Kufri – Exploiting beasts for beauty’s sake?

Could a journey be a delight for some and dismay for the forsaken?

It had been a long drive from Chandigarh to Shimla by road. I was tired and sleepy, but the thought of sighting the mighty Himalayas kept me awake. The drive takes a good three and half hours, and I was greeted to the sight of tall, cone shaped, deodar trees or the cedar. It was as if they tried to reach the sky and spread a layer of shadow on the ground. Every direction that I turned, I could see civilization in clusters in the valleys surrounded by the coniferous trees. If you are lucky, the sun god could show his grace and give a peekaboo appearance in the cold winter days.

The morning after we reached, I walked on the narrow roads with layers of warm clothing for a glimpse and shower of the huge yellow star. It seemed as if it wasn’t very interested in appearing from behind the clouds. The temperature had dipped down to zero degrees Celsius. Water on the roads had frozen to form a thin sheet of ice. Shimla had received its first snowfall for the year and the talks around the town were Kufri had started to turn white.

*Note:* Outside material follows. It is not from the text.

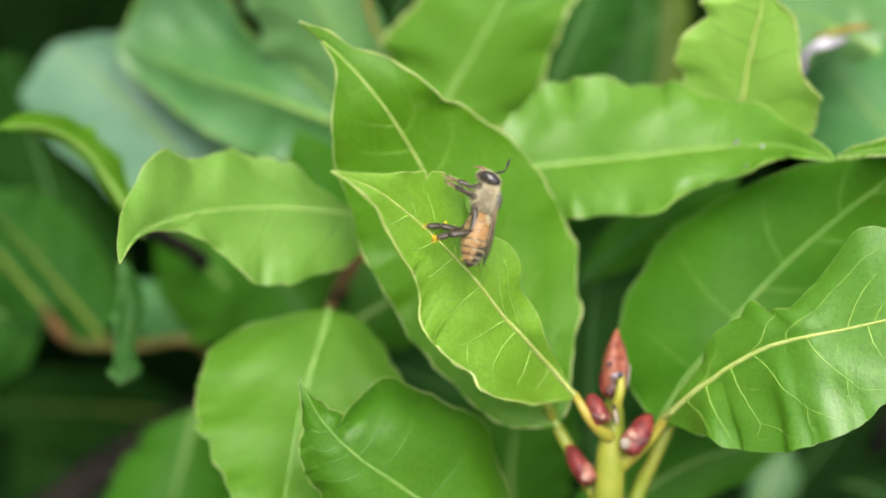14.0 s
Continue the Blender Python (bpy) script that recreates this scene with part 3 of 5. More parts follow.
laurel_leaf(left, Blade(
    midrib=[(-18.6, -8.8, 28), (-19.1, -10.8, 26), (-20.8, -16.6, 22), (-21.8, -20.9, 20), (-22.6, -25.6, 17), (-23.4, -30.2, 15), (-24, -34.6, 12), (-24.7, -39.9, 10), (-26.1, -48.2, 8)],
    left=[(0, 0, 0), (6.6, -1, -1.5), (13.1, -1, -1.7), (15.3, -4, -0.2), (15.5, -6, 0.9), (14.7, -7, 1.2), (13.4, -8, 1.6), (10.2, -8, 1.4), (0, 0, 0)],
    right=[(0, 0, 0), (12.7, -16, 3), (15.3, -13, 4.1), (15, -9, 4.4), (12.7, -4, 3.7), (9.3, 2, 3.5), (7.4, 10, 1.9), (4.7, 11, 0.5), (0, 0, 0)], seed=19, ruffle=0.025, waves=9, bulge=0.05, steps=110, nibbles=12), BROAD, "broad hanging green leaf with a pale midrib", veins=8, seed=19, vein_mat=VEIN_DULL, thick_rib=0.9, fade=0.8, rib=RIB_DULL, rim_size=0.1)
laurel_leaf(left, Blade(
    midrib=[(-19.3, -15.5, 64), (-13.9, -17.3, 64), (-7.5, -19.6, 64), (-1.2, -21.9, 64), (5.1, -23.7, 64), (10.5, -25.1, 64)],
    left=[(0, 0, 0), (6.4, -18, -0.3), (7.2, -16, -0.6), (5.8, -20, -0.4), (3.7, -16, -0.5), (0, 0, 0)],
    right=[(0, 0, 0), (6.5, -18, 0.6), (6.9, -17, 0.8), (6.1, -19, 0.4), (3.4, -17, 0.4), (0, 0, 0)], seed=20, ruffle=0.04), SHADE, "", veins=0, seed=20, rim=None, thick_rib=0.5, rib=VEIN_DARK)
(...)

In the distant I could see the snow clad mountains. I had traveled all the way from Pune with my nine year old son for the National Ice Skating Competition to be held in Shimla. He was all eager and perked up for his first sight of snow and cajoled me for a short trip to Kufri. Kufri is a hill station about fifteen kilometers from Shimla that could be approached by road, a skiing destination which was popular with the British during their rule.

Shimla, the queen of the hills and a quaint town in Himachal Pradesh, was quite intriguing. It had this old world charm all around it with its colonial architecture and structures with gabled roofs. Most of them were one or two storied and some of the rooms in the top floor hung out of the structure.

We took a taxi and headed on NH 22 for the first experience of snow. I was in for a surprise as I saw a sea of tourists eagerly waiting at the base to go up the hill. There was lots of commotion, a huge queue to park cars, and a long wait to rent gum boots. The only other way of conveyance to travel up the hilltop, other than walking, was by mules and hinnies. Hoards of mule (kacchar in Hindi) owners flock around and tourists are seen haggling with them for a better deal.

For a ride up and down the hill, you are charged close to 200 INR. The arduous ride starts with around 3 to 4 of these animals tied together back to back and one attendant to manage them. The climb traverses through curves that circle the hill, filled with mud, sludge and stones, and takes around thirty minutes after which you get to view the snow clad mountains.

People are seen playing in the snow, taking a dig into parathasbhajis, noodles and momos, or clambering on to a yak and taking photographs. You also could experience the flying fox and the various rides in the amusement park. People throw plastic bottles and waste all around with no proper facility for garbage disposal.

If you found the uphill journey scary then the downhill tread is multifold, with many riders falling off the horse and are seen being pulled for couple of meters by the mules. The slope is very dangerous and you are left worrying about your safety.

The state government could definitely work on the roads and also ensure rules are brought in on the number of animals per owner, as well as the number of trips per day. Sanitation facilities need to be set up, and to find a way to reduce the drudgery that the animals go through. I returned to the hotel room glad to be safe and in one piece, but the thought of the animals labouring day in and out under dangerous conditions didn’t seem to get off my mind. The entire ordeal had left me heavy.

Kufri is definitely not for the faint hearted!